GIVEN TASK
The listing below should be printed exactly, every line of it. Skip the pictures.

-- START OF SOURCE MATERIAL --

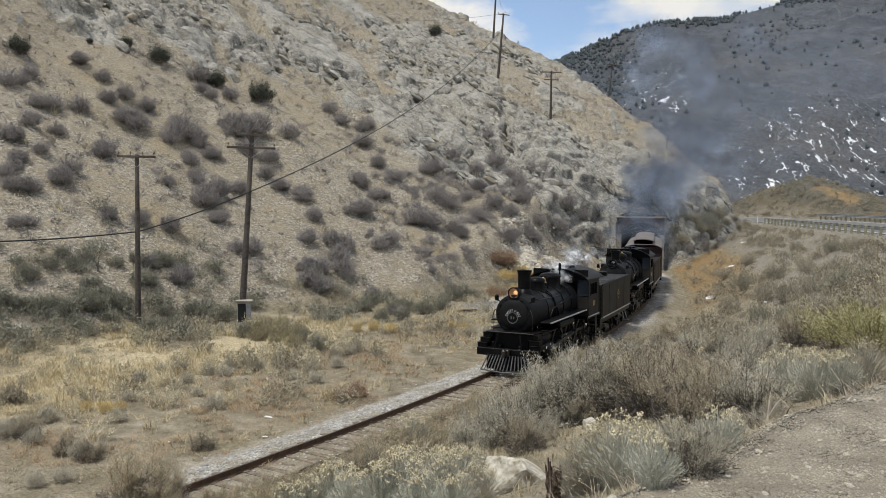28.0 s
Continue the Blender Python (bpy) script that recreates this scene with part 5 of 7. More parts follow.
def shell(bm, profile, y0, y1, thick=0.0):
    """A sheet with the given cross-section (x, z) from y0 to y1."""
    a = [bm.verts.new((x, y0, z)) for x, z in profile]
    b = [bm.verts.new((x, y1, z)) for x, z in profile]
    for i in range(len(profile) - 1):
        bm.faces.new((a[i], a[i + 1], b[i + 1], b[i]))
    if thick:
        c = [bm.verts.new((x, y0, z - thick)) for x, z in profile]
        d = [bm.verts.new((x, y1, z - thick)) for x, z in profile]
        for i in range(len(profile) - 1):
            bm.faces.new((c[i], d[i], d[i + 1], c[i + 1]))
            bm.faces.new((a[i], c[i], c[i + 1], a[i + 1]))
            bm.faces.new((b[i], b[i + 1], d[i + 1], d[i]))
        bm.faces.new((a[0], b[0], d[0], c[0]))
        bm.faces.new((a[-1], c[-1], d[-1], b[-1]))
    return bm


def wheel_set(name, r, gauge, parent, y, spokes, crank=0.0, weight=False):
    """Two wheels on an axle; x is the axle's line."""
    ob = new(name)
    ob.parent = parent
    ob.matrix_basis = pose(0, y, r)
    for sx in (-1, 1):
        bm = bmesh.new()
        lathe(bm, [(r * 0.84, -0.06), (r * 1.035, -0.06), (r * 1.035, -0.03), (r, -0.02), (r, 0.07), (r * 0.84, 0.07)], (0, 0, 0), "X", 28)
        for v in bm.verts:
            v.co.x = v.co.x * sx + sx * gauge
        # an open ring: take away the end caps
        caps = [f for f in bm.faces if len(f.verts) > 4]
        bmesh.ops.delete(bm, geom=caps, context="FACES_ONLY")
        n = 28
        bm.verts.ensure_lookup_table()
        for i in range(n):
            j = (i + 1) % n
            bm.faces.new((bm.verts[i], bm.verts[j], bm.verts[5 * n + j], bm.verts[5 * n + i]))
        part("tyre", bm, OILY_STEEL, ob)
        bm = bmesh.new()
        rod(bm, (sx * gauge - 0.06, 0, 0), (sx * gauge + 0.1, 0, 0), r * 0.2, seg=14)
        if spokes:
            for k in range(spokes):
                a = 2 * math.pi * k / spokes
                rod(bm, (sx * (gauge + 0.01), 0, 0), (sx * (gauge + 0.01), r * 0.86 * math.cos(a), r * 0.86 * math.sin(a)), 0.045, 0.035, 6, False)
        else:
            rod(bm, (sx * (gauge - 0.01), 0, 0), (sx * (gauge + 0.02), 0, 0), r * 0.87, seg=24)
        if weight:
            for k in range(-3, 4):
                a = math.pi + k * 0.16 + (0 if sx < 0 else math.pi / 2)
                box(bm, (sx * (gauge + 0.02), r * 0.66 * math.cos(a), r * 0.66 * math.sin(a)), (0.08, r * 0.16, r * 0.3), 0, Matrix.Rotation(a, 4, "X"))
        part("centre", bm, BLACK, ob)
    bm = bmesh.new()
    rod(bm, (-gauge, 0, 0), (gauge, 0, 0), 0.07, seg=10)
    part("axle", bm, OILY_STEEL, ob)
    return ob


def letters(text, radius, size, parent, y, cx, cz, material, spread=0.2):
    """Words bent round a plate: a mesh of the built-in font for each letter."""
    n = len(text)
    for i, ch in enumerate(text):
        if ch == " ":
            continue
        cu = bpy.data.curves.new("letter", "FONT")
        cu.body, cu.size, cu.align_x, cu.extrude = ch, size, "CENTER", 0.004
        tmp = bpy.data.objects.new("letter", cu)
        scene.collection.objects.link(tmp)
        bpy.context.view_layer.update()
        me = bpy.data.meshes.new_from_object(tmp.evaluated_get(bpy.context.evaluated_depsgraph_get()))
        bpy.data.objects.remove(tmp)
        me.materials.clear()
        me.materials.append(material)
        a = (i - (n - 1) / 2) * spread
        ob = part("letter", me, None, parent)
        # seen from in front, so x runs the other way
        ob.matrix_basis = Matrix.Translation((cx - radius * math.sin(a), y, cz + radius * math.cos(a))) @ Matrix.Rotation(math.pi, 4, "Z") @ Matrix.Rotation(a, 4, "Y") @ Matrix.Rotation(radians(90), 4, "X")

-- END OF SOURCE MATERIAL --

TASK RESPONSE
28.0 s
Continue the Blender Python (bpy) script that recreates this scene with part 5 of 7. More parts follow.
def shell(bm, profile, y0, y1, thick=0.0):
    """A sheet with the given cross-section (x, z) from y0 to y1."""
    a = [bm.verts.new((x, y0, z)) for x, z in profile]
    b = [bm.verts.new((x, y1, z)) for x, z in profile]
    for i in range(len(profile) - 1):
        bm.faces.new((a[i], a[i + 1], b[i + 1], b[i]))
    if thick:
        c = [bm.verts.new((x, y0, z - thick)) for x, z in profile]
        d = [bm.verts.new((x, y1, z - thick)) for x, z in profile]
        for i in range(len(profile) - 1):
            bm.faces.new((c[i], d[i], d[i + 1], c[i + 1]))
            bm.faces.new((a[i], c[i], c[i + 1], a[i + 1]))
            bm.faces.new((b[i], b[i + 1], d[i + 1], d[i]))
        bm.faces.new((a[0], b[0], d[0], c[0]))
        bm.faces.new((a[-1], c[-1], d[-1], b[-1]))
    return bm


def wheel_set(name, r, gauge, parent, y, spokes, crank=0.0, weight=False):
    """Two wheels on an axle; x is the axle's line."""
    ob = new(name)
    ob.parent = parent
    ob.matrix_basis = pose(0, y, r)
    for sx in (-1, 1):
        bm = bmesh.new()
        lathe(bm, [(r * 0.84, -0.06), (r * 1.035, -0.06), (r * 1.035, -0.03), (r, -0.02), (r, 0.07), (r * 0.84, 0.07)], (0, 0, 0), "X", 28)
        for v in bm.verts:
            v.co.x = v.co.x * sx + sx * gauge
        # an open ring: take away the end caps
        caps = [f for f in bm.faces if len(f.verts) > 4]
        bmesh.ops.delete(bm, geom=caps, context="FACES_ONLY")
        n = 28
        bm.verts.ensure_lookup_table()
        for i in range(n):
            j = (i + 1) % n
            bm.faces.new((bm.verts[i], bm.verts[j], bm.verts[5 * n + j], bm.verts[5 * n + i]))
        part("tyre", bm, OILY_STEEL, ob)
        bm = bmesh.new()
        rod(bm, (sx * gauge - 0.06, 0, 0), (sx * gauge + 0.1, 0, 0), r * 0.2, seg=14)
        if spokes:
            for k in range(spokes):
                a = 2 * math.pi * k / spokes
                rod(bm, (sx * (gauge + 0.01), 0, 0), (sx * (gauge + 0.01), r * 0.86 * math.cos(a), r * 0.86 * math.sin(a)), 0.045, 0.035, 6, False)
        else:
            rod(bm, (sx * (gauge - 0.01), 0, 0), (sx * (gauge + 0.02), 0, 0), r * 0.87, seg=24)
        if weight:
            for k in range(-3, 4):
                a = math.pi + k * 0.16 + (0 if sx < 0 else math.pi / 2)
                box(bm, (sx * (gauge + 0.02), r * 0.66 * math.cos(a), r * 0.66 * math.sin(a)), (0.08, r * 0.16, r * 0.3), 0, Matrix.Rotation(a, 4, "X"))
        part("centre", bm, BLACK, ob)
    bm = bmesh.new()
    rod(bm, (-gauge, 0, 0), (gauge, 0, 0), 0.07, seg=10)
    part("axle", bm, OILY_STEEL, ob)
    return ob


def letters(text, radius, size, parent, y, cx, cz, material, spread=0.2):
    """Words bent round a plate: a mesh of the built-in font for each letter."""
    n = len(text)
    for i, ch in enumerate(text):
        if ch == " ":
            continue
        cu = bpy.data.curves.new("letter", "FONT")
        cu.body, cu.size, cu.align_x, cu.extrude = ch, size, "CENTER", 0.004
        tmp = bpy.data.objects.new("letter", cu)
        scene.collection.objects.link(tmp)
        bpy.context.view_layer.update()
        me = bpy.data.meshes.new_from_object(tmp.evaluated_get(bpy.context.evaluated_depsgraph_get()))
        bpy.data.objects.remove(tmp)
        me.materials.clear()
        me.materials.append(material)
        a = (i - (n - 1) / 2) * spread
        ob = part("letter", me, None, parent)
        # seen from in front, so x runs the other way
        ob.matrix_basis = Matrix.Translation((cx - radius * math.sin(a), y, cz + radius * math.cos(a))) @ Matrix.Rotation(math.pi, 4, "Z") @ Matrix.Rotation(a, 4, "Y") @ Matrix.Rotation(radians(90), 4, "X")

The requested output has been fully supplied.